- [Objective]
Without the pictures, output the records below word for word.

- [Provided data]
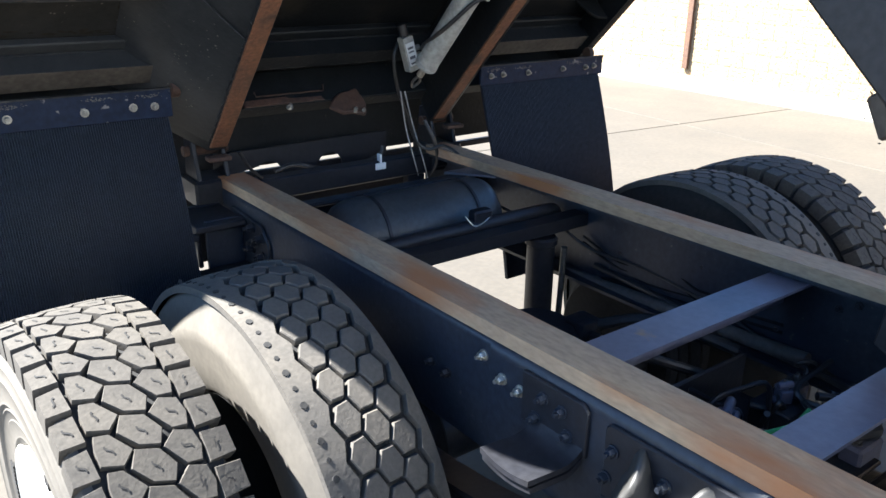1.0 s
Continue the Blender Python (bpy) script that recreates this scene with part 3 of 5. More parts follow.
part("side_flange", prism([(-0.106, 1.90), (-0.0585, 1.90), (-0.1150, 2.66), (-0.160, 2.66)], 1.058, 1.096, "y", 0.003), link_dark, hoist, "rust-edged flange along the link", world=True)
own = bmesh.new()
rng = random.Random(41)
for k in range(9):
    z = 1.97 + 0.072 * k + rng.uniform(-0.02, 0.02)
    x = -0.0600 - 0.0740 * (z - 1.90)
    sweep([(x - 0.004, 1.0575, z), (x - 0.003 - 0.003 * rng.random(), 1.0565, z + rng.uniform(0.012, 0.045))], 0.0030, 5, own)
tagged(part("flange_weld", own, dark_rust, hoist, "short rusty welds along the flange", world=True), kind="stuff")
LINK = [(1.055, 2.515), (1.212, 2.461), (1.267, 2.382), (1.270, 2.277), (1.262, 2.212), (1.229, 2.141), (1.197, 2.079), (1.122, 2.019), (1.03, 1.89), (1.045, 2.1)]
SHORT_LINK = LINK[:7] + [(1.112, 2.045), (1.104, 2.1)]
for x in (-0.180, -0.150, 0.020, 0.048):
    outline = LINK if x < 0 else SHORT_LINK
    plate = part("link_plate", prism(outline, x, x + 0.007, "x"), link_dark, hoist, world=True)
    part("rolled_edge", sweep([(x if x < 0 else x + 0.007, y, z) for y, z in outline[:7]], 0.0026, 8), black_paint, plate, world=True)
    if x == -0.180:
        part("bend_line", sweep([(x - 0.0002, 1.209, 2.458), (x - 0.0006, 1.203, 2.27), (x - 0.0002, 1.196, 2.082)], 0.0016, 6), dusty_weld, plate, world=True)
        for line in (((1.064, 2.443), (1.090, 2.405), (1.105, 2.378)), ((1.122, 2.355), (1.136, 2.332), (1.145, 2.318)), ((1.228, 2.262), (1.238, 2.236), (1.235, 2.205), (1.222, 2.190))):
            part("weld_mark", sweep([(x - 0.0006, y, z) for y, z in line], 0.0022, 6), dusty_weld, plate, world=True)
for x, back in ((-0.188, 0.0), (0.125, -0.035)):
    top, low, end = Vector((x, 1.148 + back, 2.21)), Vector((x, 0.780 + back * 0.4, 1.52)), Vector((x, 0.300, 0.745))
    part("rod", rod(top, low, 0.0200, 24), chrome, hoist, "chromed ram rod", world=True)
    part("ram_barrel", rod(low + (top - low).normalized() * 0.02, end, 0.056, 24, edge=0.006), black_paint, hoist, world=True)
    part("gland", rod(low + (top - low).normalized() * 0.045, low - (top - low).normalized() * 0.02, 0.064, 24, edge=0.004), dusty_steel, hoist, "dusty brown ram gland", world=True)
    clevis = part("clevis", box((x - 0.046, 1.10, 2.196), (x + 0.052, 1.165, 2.226), 0.006), dark_rust, hoist, "rust-brown rod clevis", world=True)
    part("rod_lug", rod((x - 0.026, 1.132, 2.192), (x + 0.026, 1.132, 2.192), 0.030, 18, edge=0.004), dark_rust, clevis, world=True)
    for dx in (-0.034, 0.040):
        part("bolt", nut((x + dx, 1.10, 2.20), (0, -1, 0), 0.009, 0.013), alu, clevis, world=True)

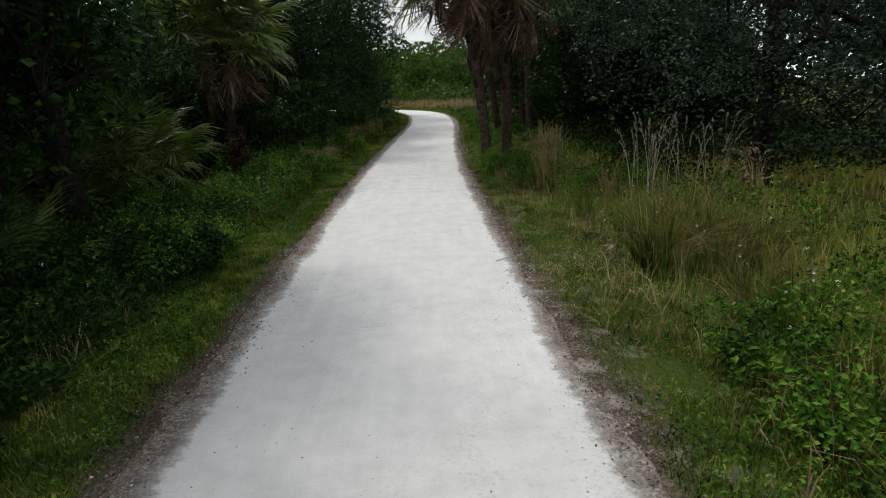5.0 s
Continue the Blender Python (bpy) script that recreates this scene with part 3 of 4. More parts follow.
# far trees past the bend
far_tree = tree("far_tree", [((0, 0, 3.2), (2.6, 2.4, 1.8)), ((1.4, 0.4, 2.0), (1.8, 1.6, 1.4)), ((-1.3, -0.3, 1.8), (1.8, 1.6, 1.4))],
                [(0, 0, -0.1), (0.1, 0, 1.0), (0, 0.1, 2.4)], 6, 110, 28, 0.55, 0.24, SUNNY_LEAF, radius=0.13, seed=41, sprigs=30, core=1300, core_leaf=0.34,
                label="green bushy tree at the edge of rough grass, leaf colour brightened for sun", category="tree")
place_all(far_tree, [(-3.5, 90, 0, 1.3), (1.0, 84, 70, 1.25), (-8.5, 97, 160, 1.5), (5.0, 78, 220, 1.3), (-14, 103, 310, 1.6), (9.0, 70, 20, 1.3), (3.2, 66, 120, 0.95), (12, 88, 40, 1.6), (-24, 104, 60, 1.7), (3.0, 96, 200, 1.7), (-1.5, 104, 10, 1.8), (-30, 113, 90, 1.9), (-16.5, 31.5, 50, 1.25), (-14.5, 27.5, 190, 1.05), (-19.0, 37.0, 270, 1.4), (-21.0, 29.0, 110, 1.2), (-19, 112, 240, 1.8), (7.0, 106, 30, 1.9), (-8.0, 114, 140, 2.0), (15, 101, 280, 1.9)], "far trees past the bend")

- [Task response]
1.0 s
Continue the Blender Python (bpy) script that recreates this scene with part 3 of 5. More parts follow.
part("side_flange", prism([(-0.106, 1.90), (-0.0585, 1.90), (-0.1150, 2.66), (-0.160, 2.66)], 1.058, 1.096, "y", 0.003), link_dark, hoist, "rust-edged flange along the link", world=True)
own = bmesh.new()
rng = random.Random(41)
for k in range(9):
    z = 1.97 + 0.072 * k + rng.uniform(-0.02, 0.02)
    x = -0.0600 - 0.0740 * (z - 1.90)
    sweep([(x - 0.004, 1.0575, z), (x - 0.003 - 0.003 * rng.random(), 1.0565, z + rng.uniform(0.012, 0.045))], 0.0030, 5, own)
tagged(part("flange_weld", own, dark_rust, hoist, "short rusty welds along the flange", world=True), kind="stuff")
LINK = [(1.055, 2.515), (1.212, 2.461), (1.267, 2.382), (1.270, 2.277), (1.262, 2.212), (1.229, 2.141), (1.197, 2.079), (1.122, 2.019), (1.03, 1.89), (1.045, 2.1)]
SHORT_LINK = LINK[:7] + [(1.112, 2.045), (1.104, 2.1)]
for x in (-0.180, -0.150, 0.020, 0.048):
    outline = LINK if x < 0 else SHORT_LINK
    plate = part("link_plate", prism(outline, x, x + 0.007, "x"), link_dark, hoist, world=True)
    part("rolled_edge", sweep([(x if x < 0 else x + 0.007, y, z) for y, z in outline[:7]], 0.0026, 8), black_paint, plate, world=True)
    if x == -0.180:
        part("bend_line", sweep([(x - 0.0002, 1.209, 2.458), (x - 0.0006, 1.203, 2.27), (x - 0.0002, 1.196, 2.082)], 0.0016, 6), dusty_weld, plate, world=True)
        for line in (((1.064, 2.443), (1.090, 2.405), (1.105, 2.378)), ((1.122, 2.355), (1.136, 2.332), (1.145, 2.318)), ((1.228, 2.262), (1.238, 2.236), (1.235, 2.205), (1.222, 2.190))):
            part("weld_mark", sweep([(x - 0.0006, y, z) for y, z in line], 0.0022, 6), dusty_weld, plate, world=True)
for x, back in ((-0.188, 0.0), (0.125, -0.035)):
    top, low, end = Vector((x, 1.148 + back, 2.21)), Vector((x, 0.780 + back * 0.4, 1.52)), Vector((x, 0.300, 0.745))
    part("rod", rod(top, low, 0.0200, 24), chrome, hoist, "chromed ram rod", world=True)
    part("ram_barrel", rod(low + (top - low).normalized() * 0.02, end, 0.056, 24, edge=0.006), black_paint, hoist, world=True)
    part("gland", rod(low + (top - low).normalized() * 0.045, low - (top - low).normalized() * 0.02, 0.064, 24, edge=0.004), dusty_steel, hoist, "dusty brown ram gland", world=True)
    clevis = part("clevis", box((x - 0.046, 1.10, 2.196), (x + 0.052, 1.165, 2.226), 0.006), dark_rust, hoist, "rust-brown rod clevis", world=True)
    part("rod_lug", rod((x - 0.026, 1.132, 2.192), (x + 0.026, 1.132, 2.192), 0.030, 18, edge=0.004), dark_rust, clevis, world=True)
    for dx in (-0.034, 0.040):
        part("bolt", nut((x + dx, 1.10, 2.20), (0, -1, 0), 0.009, 0.013), alu, clevis, world=True)

5.0 s
Continue the Blender Python (bpy) script that recreates this scene with part 3 of 4. More parts follow.
# far trees past the bend
far_tree = tree("far_tree", [((0, 0, 3.2), (2.6, 2.4, 1.8)), ((1.4, 0.4, 2.0), (1.8, 1.6, 1.4)), ((-1.3, -0.3, 1.8), (1.8, 1.6, 1.4))],
                [(0, 0, -0.1), (0.1, 0, 1.0), (0, 0.1, 2.4)], 6, 110, 28, 0.55, 0.24, SUNNY_LEAF, radius=0.13, seed=41, sprigs=30, core=1300, core_leaf=0.34,
                label="green bushy tree at the edge of rough grass, leaf colour brightened for sun", category="tree")
place_all(far_tree, [(-3.5, 90, 0, 1.3), (1.0, 84, 70, 1.25), (-8.5, 97, 160, 1.5), (5.0, 78, 220, 1.3), (-14, 103, 310, 1.6), (9.0, 70, 20, 1.3), (3.2, 66, 120, 0.95), (12, 88, 40, 1.6), (-24, 104, 60, 1.7), (3.0, 96, 200, 1.7), (-1.5, 104, 10, 1.8), (-30, 113, 90, 1.9), (-16.5, 31.5, 50, 1.25), (-14.5, 27.5, 190, 1.05), (-19.0, 37.0, 270, 1.4), (-21.0, 29.0, 110, 1.2), (-19, 112, 240, 1.8), (7.0, 106, 30, 1.9), (-8.0, 114, 140, 2.0), (15, 101, 280, 1.9)], "far trees past the bend")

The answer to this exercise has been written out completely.